By Mindy Thompson Fullilove
Ballantine Books/One World ($25.95)

By documenting the profound loss of community that resulted from these projects, it's a scathing indictment of urban policy in the United States, past and present.

The uprooted communities -- the author estimates there are more than 1,600 across the country -- were concentrated in the African-American communities of America's large cities.

The consistent theme is that the wholesale displacement of neighborhoods had an impact more traumatic and longer-lasting than is understood.

"Root shock ... ruptures bonds, dispersing people to all the directions of the compass," Fullilove writes. It caused the destruction of the interconnections that "were essential to the survival of the community."

Pittsburgh was not alone as a victim of massive urban renewal efforts run amok. The author focuses on three areas, balancing the saga of the Lower Hill with that of the Central Ward of Newark, N.J., and the smaller Virginia city of Roanoke.

They might seem to have been vastly different communities, but the analogies between their experiences with urban renewal outweigh their dissimilarities.

The book is about the destruction of housing yet not about housing at all. Fullilove points out that urban renewal was really no more than "contagious housing destruction."

The truth is these projects often did not include new housing at all, or provided housing only after decades, long after the original residents had moved on.

The legacy of many such projects was to leave vast "urban prairies" in their wake.

The implications of such widespread and systematic neighborhood destruction go far beyond the specific communities affected.

"Root shock ... disabled powerful mechanisms of community, leaving the black world at an enormous disadvantage for meeting the challenges of globalization," Fullilove says.

Because urban renewal efforts were concentrated in traditionally African-American neighborhoods, the impact on the entire African-American community was magnified.

Fullilove is a social psychiatrist, but her book crosses many disciplines.
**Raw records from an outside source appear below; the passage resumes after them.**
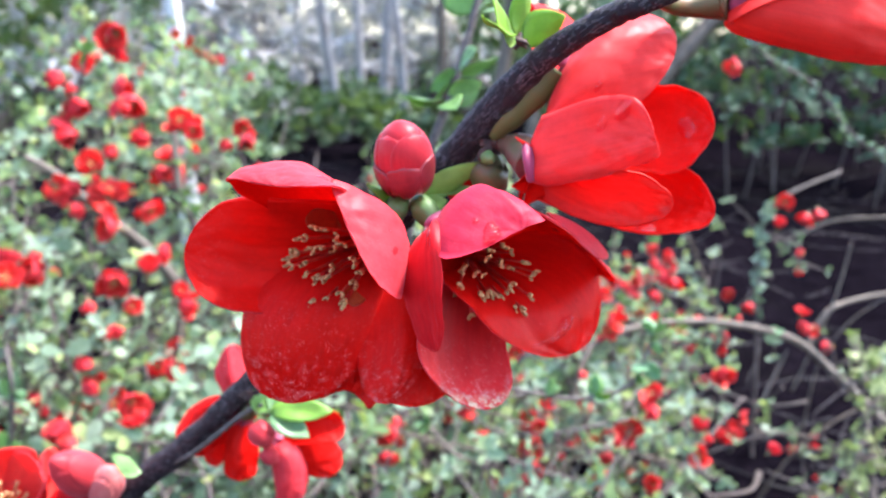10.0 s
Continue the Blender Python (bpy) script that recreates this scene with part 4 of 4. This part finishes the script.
# clusters seen singly in the bushes: bearing, height angle, distance
rng = random.Random(77)
for az, el, far, n in ((-24.5, -15.5, 0.95, 3), (-23.5, -5.5, 1.0, 4), (-26, -6.5, 0.92, 3), (-13, -22.0, 1.0, 4), (-15.5, -24, 0.95, 2), (-22, 2.5, 1.3, 2), (-24.5, 3.5, 1.3, 2), (-20.5, 0.5, 1.4, 1), (-11.5, 4.2, 1.5, 1), (-9.6, 0.0, 1.4, 2),
                       (-23.6, -18.5, 1.1, 2), (-21, -15.0, 1.1, 2), (-24.5, -21.5, 1.1, 2), (-17.5, -13, 1.2, 2), (-8, -3, 1.25, 3), (-5.5, -6.5, 1.2, 2), (-9.5, -7.0, 1.3, 4), (-11.0, -14.5, 1.0, 2), (-6.0, -13.5, 1.1, 2), (-12, -19, 0.95, 2), (-9.8, -22.5, 0.95, 3), (-7, -20, 1.2, 1),
                       (-8.2, -10.0, 1.15, 6), (-10.7, -8.2, 1.2, 4), (-4.5, -6.2, 1.3, 3), (-11.5, -17.5, 1.0, 4), (-2.5, -9.0, 1.3, 2), (8.5, -24, 1.0, 6), (14, -18.3, 1.3, 2), (16.5, -13.0, 1.55, 2), (18.5, -21.3, 1.2, 3), (24.0, -18.5, 1.25, 3), (23.5, -21, 1.1, 2), (26.3, -16.8, 1.3, 9), (27, -9.5, 1.5, 3), (26.4, -5.5, 1.4, 2), (26.0, 1.2, 1.4, 3), (10.0, -19, 1.3, 1), (27, -24, 1.0, 3), (9.5, -23, 1.05, 4),
                       (31, -19.5, 1.5, 3), (34.5, -16.6, 1.8, 3), (34.6, -24.3, 1.5, 3), (38, -9.5, 1.6, 3), (33.0, -1.5, 1.5, 1), (37, -11.8, 1.8, 1), (27.5, -17.5, 1.4, 3), (22.5, -24.5, 1.2, 4), (20.5, -25.5, 1.1, 3), (14.5, -26, 1.0, 3), (31, -26, 1.1, 3), (26, -27, 1.1, 3)):
    if az < 0:
        n = (n + 1) // 2
        far = min(0.685 / (0.31 - math.tan(radians(el))), far * 1.1)
    c = aim(az, el, far)
    for k in range(n):
        SPOTS.append((c + unit(rng) * 0.02 * n ** 0.45, (unit(rng) + (Vector((0, 0, EYE)) - c).normalized() * 0.9).normalized(), rng.uniform(0.9, 1.3), rng.uniform(0, 6)))
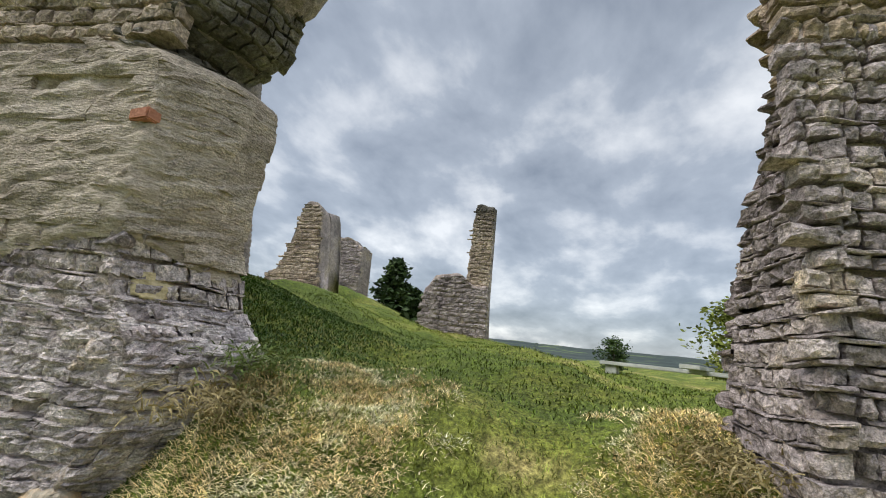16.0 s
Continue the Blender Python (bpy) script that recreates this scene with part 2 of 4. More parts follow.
M["wood"] = surface("dark_wood", [(0.3, (0.035, 0.026, 0.02)), (0.7, (0.11, 0.08, 0.055))], 6, bump=0.4, squash=(4, 4, 0.6))
M["dome"] = surface("dome_render", [(0.3, (0.10, 0.095, 0.09)), (0.7, (0.24, 0.23, 0.21))], 1.4, bump=0.4, bump_scale=9, fine=0.15)
M["board"] = surface("weathered_board", [(0.3, (0.42, 0.43, 0.40)), (0.7, (0.66, 0.67, 0.64))], 3, bump=0.3, fine=0.12)
M["bark"] = surface("bark", [(0.3, (0.06, 0.045, 0.03)), (0.7, (0.16, 0.12, 0.08))], 5, bump=0.8)
M["pine"] = surface("conifer_leaf", [(0.3, (0.026, 0.052, 0.018)), (0.7, (0.085, 0.130, 0.040))], 0.9, rough=0.7, bump=0, vary="island", amount=0.6)
M["willow"] = surface("light_leaf", [(0.3, (0.12, 0.16, 0.03)), (0.7, (0.30, 0.32, 0.08))], 0.9, rough=0.7, bump=0, vary='island', amount=0.45)
M["white_chip"] = surface("white_chip", [(0.3, (0.7, 0.7, 0.68)), (0.7, (0.85, 0.85, 0.83))], 5, bump=0.1, fine=0.05)
M["iron"] = surface("iron", [(0.3, (0.05, 0.05, 0.05)), (0.7, (0.12, 0.11, 0.10))], 8, rough=0.6, bump=0.1, metal=0.6)
glass = bpy.data.materials.new("dark_glass")
glass.use_nodes = True
g = glass.node_tree.nodes["Principled BSDF"]
g.inputs["Base Color"].default_value, g.inputs["Roughness"].default_value = (0.02, 0.025, 0.035, 1), 0.08
M["glass"] = glass
# near-black colour for sheets that stand in for the shade indoors
dark = bpy.data.materials.new("unlit_interior")
dark.use_nodes = True
dark.node_tree.nodes["Principled BSDF"].inputs["Base Color"].default_value = (0.03, 0.028, 0.025, 1)
M["dark"] = dark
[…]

It is hard to say whether the book is more about history, architecture, sociology, urban planning or psychiatry.

Arguably it is difficult to follow the thread that ties together all of these perspectives. Yet, to have written a more narrowly focused book would have oversimplified a complex issue. The multifaceted nature of the problem eschews labeling and needs a multidisciplinary synthesis such as Fullilove's.

The author and her husband, Robert E. Fullilove III, spent 1998 and much of 1999 in Pittsburgh as Falk Fellows at the University of Pittsburgh Graduate School of Public Health's Center for Minority Health.

That firsthand knowledge comes through as she often seems to be writing about the experiences of her most personal friends.

The author is sometimes the compassionate caregiver dispensing advice to the community as a whole. At other times she is a more dispassionate observer documenting what are the most traumatic events of many lives.

What comes across most vividly are the real and palpable losses suffered by the individuals and families forced to leave their homes.

Just as the book seems to be focusing on just the history of urban renewal, the author reminds the reader that past can be prologue. Even, or especially, today the desire to improve urban neighborhoods overlooks the displacement of the residents.

The book's ultimate contribution may be asking the simple question: "What was it like before urban renewal?" Because "we cannot understand the losses unless we first appreciate what was there."

Apologists of failed renewal projects often point out the unknown of the counterfactual, or what would have happened without the projects. The unspoken premise is that what was there before was not worth saving in the first place.

Fullilove makes a clear argument that the essence of a community is irreplaceable.

First published on June 27, 2004 at 12:00 am
Christopher Briem teaches at the University Center for Social and Urban Research at the University of Pittsburgh.